What is a sustainable island?
Sustainable, sustainability, sustainable development – these are terms that have become so overused that, for many, they have lost their impact. The words have become clichés, rather than touchstones. And yet, for our purposes, a definition is important.
The formal definition of sustainable development
In 1987 the Brundtland Commission defined sustainable development as “meeting the needs of the present without compromising the ability of future generations to meet their own needs.”
The Commission, formally known as the World Commission on Environment and Development, explicitly linked environmental sustainability with economic development for the first time.
The third pillar of sustainability is social equity – the needs of future generations must not be dismissed by the current generation.
At its core, sustainability is about economic growth while responsibly preserving natural and national resources. Thus sustainable development links economic prosperity with environmental stewardship, social equity, and cultural diversity. For small island nations these linkages are even more pronounced due to their geographic isolation.

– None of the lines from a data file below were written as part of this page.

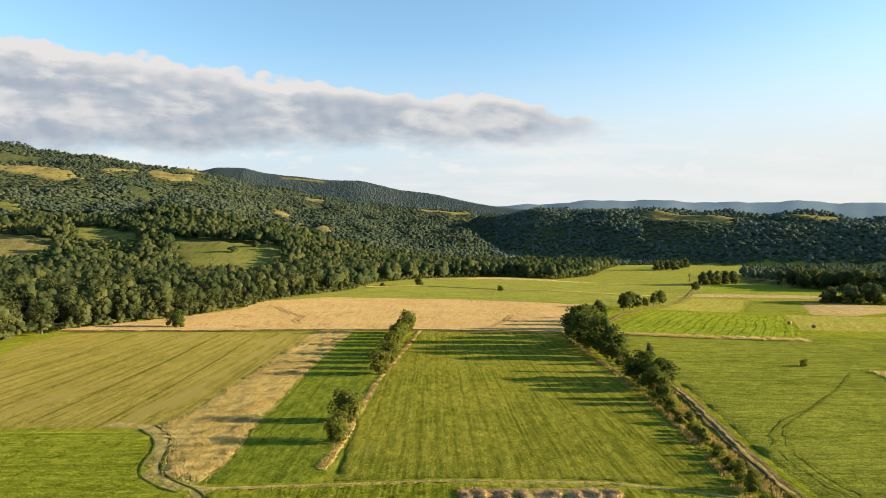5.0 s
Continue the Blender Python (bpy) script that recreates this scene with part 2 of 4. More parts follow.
# Pressed grass, darkened further for shade in ruts that lie nearly flat here.
M_rut = field_material("pressed_shaded_rut", (0.018, 0.032, 0.006), (0.035, 0.055, 0.010), (0.07, 0.09, 0.02), 0, 0, 0.3, 3.0, 0.8)
M_road = field_material("dirt_road", (0.06885, 0.04712, 0.02081), (0.1148, 0.08211, 0.03815), (0.1683, 0.1249, 0.06069), 0, 0, 0.3, 1.6, 0.5)
M_ditch = field_material("dry_ditch", (0.040, 0.032, 0.014), (0.085, 0.064, 0.026), (0.16, 0.12, 0.05), 0, 0, 0.3, 1.6, 0.8)
M_path = field_material("dry_grass_path", (0.1425, 0.116, 0.03), (0.225, 0.18, 0.05625), (0.3, 0.24, 0.08625), 0, 0, 0.3, 2.5, 0.6)
M_hill_meadow = field_material("hill_pasture", (0.085, 0.080, 0.024), (0.150, 0.128, 0.044), (0.205, 0.168, 0.066), 0, 0, 0.3, 0.4, 0.3, (0.080, 0.088, 0.024), 0.50)
M_green_pasture = field_material("green_pasture", (0.055, 0.068, 0.016), (0.098, 0.110, 0.026), (0.150, 0.150, 0.040), 0, 0, 0.3, 0.5, 0.3, (0.135, 0.120, 0.036), 0.5)
M_faint = field_material("faint_wheel_rut", (0.02633, 0.04088, 0.006111), (0.07212, 0.08588, 0.01135), (0.1253, 0.1326, 0.0192), 0, 0, 0.3, 2.0, 0.6)
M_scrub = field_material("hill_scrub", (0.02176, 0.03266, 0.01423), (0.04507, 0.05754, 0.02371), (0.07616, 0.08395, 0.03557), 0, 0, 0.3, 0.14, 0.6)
# Ridge ground carries the same painted haze tint as the trees on it.
M_ridge_floor = field_material("hazed_ridge_floor", (0.06192, 0.092, 0.084), (0.07912, 0.1122, 0.09912), (0.1015, 0.1334, 0.1109), 0, 0, 0.3, 0.03, 0.3)
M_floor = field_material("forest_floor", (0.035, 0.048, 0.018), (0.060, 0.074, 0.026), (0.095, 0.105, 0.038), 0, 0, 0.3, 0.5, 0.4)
M_blades = leaf_material("grass_blades", (0.06623, 0.0902, 0.00396), (0.198, 0.200, 0.012), 0.6, 0.35)
M_dry = leaf_material("dry_tall_grass", (0.17, 0.118, 0.022), (0.50, 0.375, 0.085), 0.75, 0.35)
M_dry_floor = field_material("dry_grass_mat", (0.0972, 0.06375, 0.01188), (0.1863, 0.136, 0.0297), (0.2673, 0.204, 0.0594), 0, 0, 0.3, 1.6, 0.8)
M_palegrass = leaf_material("pale_dry_grass", (0.3275, 0.2378, 0.07459), (0.6357, 0.5041, 0.2072), 0.75, 0.4)
M_pale_floor = field_material("pale_grass_mat", (0.1881, 0.1441, 0.04125), (0.3168, 0.2401, 0.07425), (0.4257, 0.3266, 0.1155), 0, 0, 0.3, 1.6, 0.8)
# Blue-grey leaves: the air's haze over the ridge is put into their colour.
M_hazed_ridge = leaf_material("ridge_woods", (0.088, 0.120, 0.122), (0.116, 0.148, 0.136), 0.85, 0.45, 0.03, 0.10)
M_leaf = leaf_material("broad_leaves", (0.050, 0.074, 0.017), (0.185, 0.195, 0.042), 0.6, 0.3, 0.28)
M_bush = leaf_material("bush_leaves", (0.080, 0.098, 0.018), (0.235, 0.225, 0.050), 0.6, 0.42, 0.30)
M_forest = leaf_material("forest_leaves", (0.042, 0.064, 0.025), (0.126, 0.136, 0.045), 0.65, 0.42, 0.06, 0.62)
M_pressed = field_material("pressed_wheat", (0.12, 0.075, 0.03), (0.19, 0.12, 0.05), (0.28, 0.18, 0.075), 0, 0, 0.3, 2.0, 0.6)
# Distance haze is painted into these two: leaf colours lightened and shifted to blue.
M_far = leaf_material("hazed_far_woods", (0.054, 0.078, 0.056), (0.110, 0.131, 0.075), 0.75, 0.42, 0.06, 0.56)
M_end = leaf_material("hazed_end_woods", (0.078, 0.112, 0.096), (0.150, 0.182, 0.116), 0.75, 0.4, 0.08, 0.42)


def bark_material():
    m, net, bsdf, _ = material("bark")
    at = net.n("ShaderNodeTexCoord").outputs["Object"]
    grain = net.noise(net.mapped(at, (6, 6, 1)), 1.5, 4.0, 0.7)
    net.link(net.mix(grain, (0.05, 0.038, 0.026), (0.19, 0.155, 0.12)), bsdf.inputs["Base Color"])
    bumped(net, bsdf, grain, 0.8, 0.05)
    return m


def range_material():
    """Wooded mountains many kilometres off; the blue of the air between is painted into their colour."""
    m, net, bsdf, _ = material("hazed_mountains")
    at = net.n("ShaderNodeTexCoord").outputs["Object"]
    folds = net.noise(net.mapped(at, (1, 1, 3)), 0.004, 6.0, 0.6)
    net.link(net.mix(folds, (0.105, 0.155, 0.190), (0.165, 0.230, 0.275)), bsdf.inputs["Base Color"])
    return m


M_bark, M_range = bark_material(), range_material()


# ---------------------------------------------------------------- terrain
def smooth(a, b, x):
    t = np.clip((x - a) / (b - a), 0, 1)
    return t * t * (3 - 2 * t)


def waves(x, y, size, seed):
    """Cheap rolling relief of about -1 to 1, with folds of the given size in metres."""
    r = np.random.RandomState(seed)
    total = 0
    for k in range(7):
        a, f, p = r.uniform(0, 6.28), r.uniform(0.6, 1.9) / size * 6.28, r.uniform(0, 6.28)
        total = total + np.sin((x * np.cos(a) + y * np.sin(a)) * f + p)
    return total / 3.5


def bearing(x, y):
    return x / np.maximum(y, 60.0)


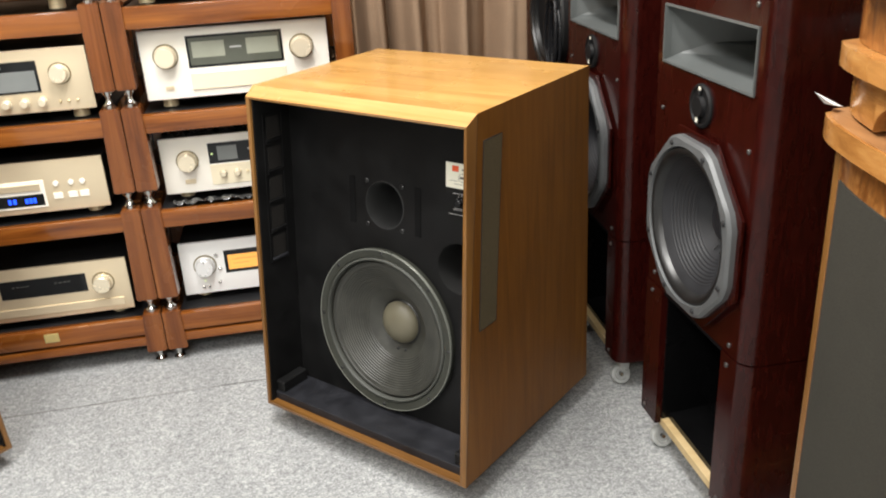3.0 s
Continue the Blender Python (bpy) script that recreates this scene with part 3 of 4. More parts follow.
# left rack: preamplifier with twin meters
x0, x1, z0, y = -0.468, 0.006, 0.744, 3.014
cx = (x0 + x1) / 2
a = component("meter_amplifier", x0, x1, z0, 0.902, y, CHAMPAGNE, "champagne amplifier with twin meters and a row of small knobs", "amplifier", foot=0.026)
win = panel(a, "meter_window", cx, -0.35, -0.117, 0.795, 0.874, z0, METER_DARK)
for xa, xb in ((-0.343, -0.238), (-0.229, -0.124)):
    panel(a, "meter_face", cx, xa, xb, 0.8, 0.85, z0, METER_GREY, 0.0016, parent=win)
panel(a, "maker_mark", cx, -0.268, -0.2, 0.86, 0.863, z0, WHITE_PRINT, 0.0016, parent=win)
for x in (-0.4, -0.066):
    k = knob(a, x - cx, 0.838 - z0, 0.0215, 0.026, KNOB_METAL, "volume_knob", 0.003)
for i in range(6):
    knob(a, -0.337 + 0.0436 * i - cx, 0.77 - z0, 0.0105, 0.018, KNOB_METAL, "small_knob", 0.002)
for i in range(3):
    knob(a, -0.078 + 0.021 * i - cx, 0.768 - z0, 0.0035, 0.006, GOLD_TRIM, "push_button")

# left rack: disc player
x0, x1, z0, y = -0.469, -0.012, 0.476, 3.02
cx = (x0 + x1) / 2
a = component("disc_player", x0, x1, z0, 0.616, y, CHAMPAGNE, "champagne disc player with blue lit display", "disc player", foot=0.02)
bay = panel(a, "display_bay", cx, -0.312, -0.168, 0.492, 0.565, z0, CHAMPAGNE_PALE, 0.003)
panel(a, "disc_tray", cx, -0.302, -0.178, 0.54, 0.557, z0, CHAMPAGNE, 0.0075, parent=bay)
win = panel(a, "display", cx, -0.305, -0.174, 0.497, 0.529, z0, METER_DARK, 0.0036, parent=bay, label="dark display with blue digits")
for xa, zz in ((-0.264, 0.507), (-0.252, 0.507), (-0.222, 0.506), (-0.212, 0.506), (-0.202, 0.506)):
    b2 = box(xa - cx, xa + 0.0075 - cx, -0.0042, -0.0036, zz - z0, zz + 0.013 - z0)
    box(xa + 0.0022 - cx, xa + 0.0053 - cx, -0.0044, -0.0042, zz + 0.004 - z0, zz + 0.009 - z0, bm=b2)
    part("digit_block", b2, BLUE_LED, win)
for i, x in enumerate((-0.138, -0.1, -0.071)):
    knob(a, x - cx, 0.552 - z0, 0.0075, 0.005, CHAMPAGNE_PALE, "round_button")
    panel(a, "flat_button", cx, x - 0.0115, x + 0.0115, 0.511, 0.526, z0, CHAMPAGNE_PALE, 0.004)
panel(a, "power_button", cx, -0.428, -0.4, 0.508, 0.524, z0, CHAMPAGNE_PALE, 0.004)
panel(a, "maker_mark", cx, -0.43, -0.4, 0.582, 0.587, z0, INK, 0.0008)
knob(a, -0.413 - cx, 0.551 - z0, 0.0032, 0.002, BLUE_LED, "power_lamp")

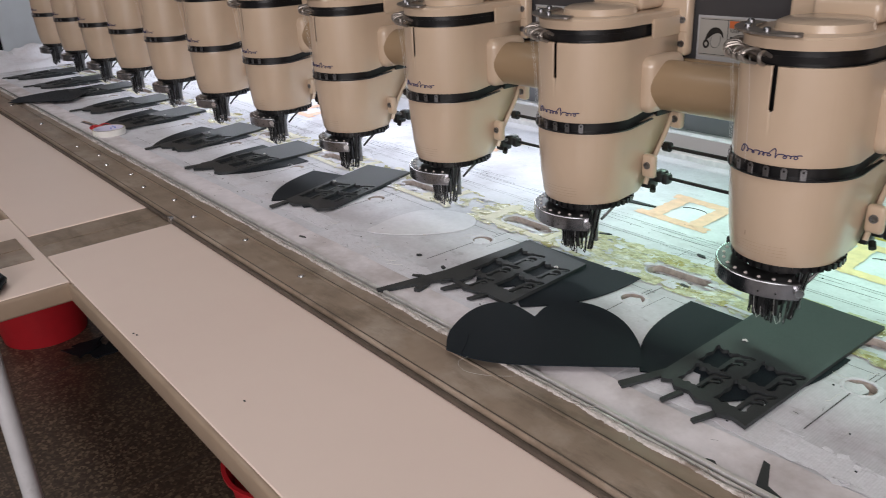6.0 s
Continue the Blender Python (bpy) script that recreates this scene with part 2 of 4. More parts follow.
def box(x0, x1, y0, y1, z0, z1, bevel=0.0, seg=2, bm=None):
    b = bm or bmesh.new()
    r = bmesh.ops.create_cube(b, size=1, matrix=Matrix.Translation(((x0 + x1) / 2, (y0 + y1) / 2, (z0 + z1) / 2)) @ Matrix.Diagonal((x1 - x0, y1 - y0, z1 - z0, 1)))
    if bevel:
        es = list({e for v in r["verts"] for e in v.link_edges})
        bmesh.ops.bevel(b, geom=es, offset=bevel, segments=seg, affect="EDGES", profile=0.5)
    return b


def cyl(p, q, r, r2=None, seg=16, bm=None, caps=True):
    b = bm or bmesh.new()
    p, q = Vector(p), Vector(q)
    d = q - p
    m = Matrix.Translation((p + q) / 2) @ d.to_track_quat("Z", "Y").to_matrix().to_4x4()
    bmesh.ops.create_cone(b, cap_ends=caps, segments=seg, radius1=r, radius2=r if r2 is None else r2, depth=d.length, matrix=m)
    return b


def lathe(profile, seg=40, bm=None, c=(0, 0)):
    """Closed ring of revolution about z from (r, z) pairs."""
    b = bm or bmesh.new()
    rows = [[b.verts.new((c[0] + r * math.cos(2 * math.pi * k / seg), c[1] + r * math.sin(2 * math.pi * k / seg), z)) for k in range(seg)] for r, z in profile]
    for a, d in zip(rows, rows[1:]):
        for k in range(seg):
            b.faces.new((a[k], a[(k + 1) % seg], d[(k + 1) % seg], d[k]))
    return b


def tube(points, r, seg=6, bm=None):
    """A round cord along points."""
    b = bm or bmesh.new()
    pts = [Vector(p) for p in points]
    rings = []
    for i, p in enumerate(pts):
        d = (pts[min(i + 1, len(pts) - 1)] - pts[max(i - 1, 0)]).normalized()
        s = d.cross(Vector((0.13, 0.21, 1)))
        s = s.normalized() if s.length > 1e-4 else Vector((1, 0, 0))
        u = s.cross(d)
        rings.append([b.verts.new(p + r * (math.cos(2 * math.pi * k / seg) * s + math.sin(2 * math.pi * k / seg) * u)) for k in range(seg)])
    for a, d in zip(rings, rings[1:]):
        for k in range(seg):
            b.faces.new((a[k], a[(k + 1) % seg], d[(k + 1) % seg], d[k]))
    b.faces.new(rings[0])
    b.faces.new(rings[-1][::-1])
    return b


def sheet(name, outlines, thick, mat, bevel=0.0):
    """A flat sheet with holes (even-odd outlines of (x, y)), from z = 0 up to thick."""
    cu = bpy.data.curves.new(name, "CURVE")
    cu.dimensions, cu.fill_mode, cu.extrude = "2D", "BOTH", thick / 2 - bevel
    cu.bevel_depth, cu.bevel_resolution = bevel, 1
    for o in outlines:
        s = cu.splines.new("POLY")
        s.points.add(len(o) - 1)
        for p, (x, y) in zip(s.points, o):
            p.co = (x, y, 0, 1)
        s.use_cyclic_u = True
    ob = bpy.data.objects.new(name, cu)
    me = bpy.data.meshes.new_from_object(ob)
    bpy.data.objects.remove(ob)
    bpy.data.curves.remove(cu)
    me.transform(Matrix.Translation((0, 0, thick / 2)))
    me.materials.clear()
    me.materials.append(mat)
    me.name = name
    return me


def rect(x0, x1, y0, y1):
    return [(x0, y0), (x1, y0), (x1, y1), (x0, y1)]


def ellipse(cx, cy, rx, ry, n=24, rough=0.0, seed=0):
    rnd = random.Random(seed)
    return [(cx + rx * (1 + rough * rnd.uniform(-1, 1)) * math.cos(2 * math.pi * k / n), cy + ry * (1 + rough * rnd.uniform(-1, 1)) * math.sin(2 * math.pi * k / n)) for k in range(n)]


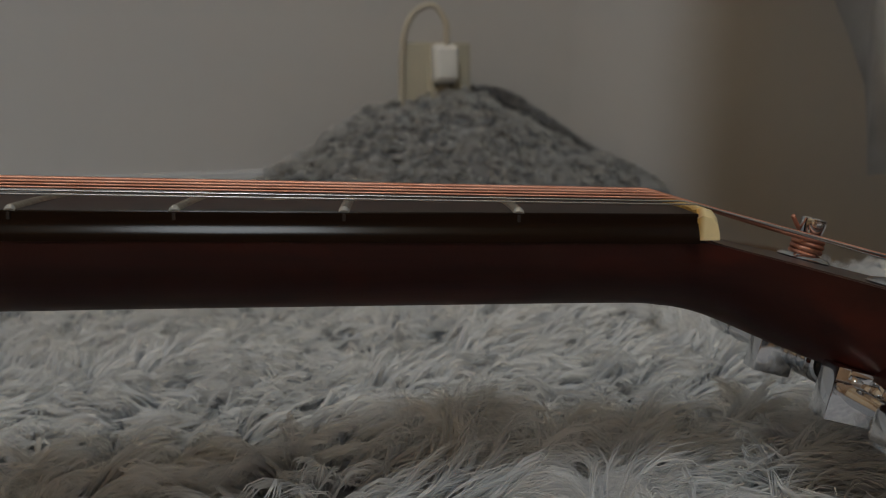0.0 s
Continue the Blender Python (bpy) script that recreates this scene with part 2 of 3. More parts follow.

In a recent op-ed piece Tom Friedman, a columnist for The New York Times, described sustainability as “behaving responsibly in the market and with Mother Nature so we can have growth that lasts.” He suggests such a notion has less to do with business plans and more to do with values.
I like this simpler, more user-friendly description of what sustainability is all about. It suggests the inextricable linkage between the economy, the environment, and the social fabric woven through each society, country, and culture.
So what is a sustainable island? More precisely, is there anything about sustainability that is unique to islands or island states?
I would answer, yes. Because of their isolation the forces that affect sustainable development are magnified on islands.
Once an environmental resource is depleted it cannot be replaced except, perhaps, at great cost via imports. Markets are, by definition, smaller and therefore limited in their growth potential. Social justice issues become more pronounced due to the close proximity and interwoven connections of the local population.
A fair argument can be made that in today’s world of instant communication and low cost transportation these forces are lessened, even on small island states. But this argument raises false hopes. It suggests we can put off decisions until tomorrow.
That line of reasoning also dismantles the pillar of social equity – without which the very foundation of sustainability disintegrates.
A sustainable island, therefore, holds as a core value the belief that environmental resources must be protected and preserved, and that economic growth must be balanced by fairness and opportunities for all islanders.
Such an approach, I believe, is neither progressive nor conservative. It is, quite simply, humane. And it is one that all island nations, in order to prosper, need to adapt.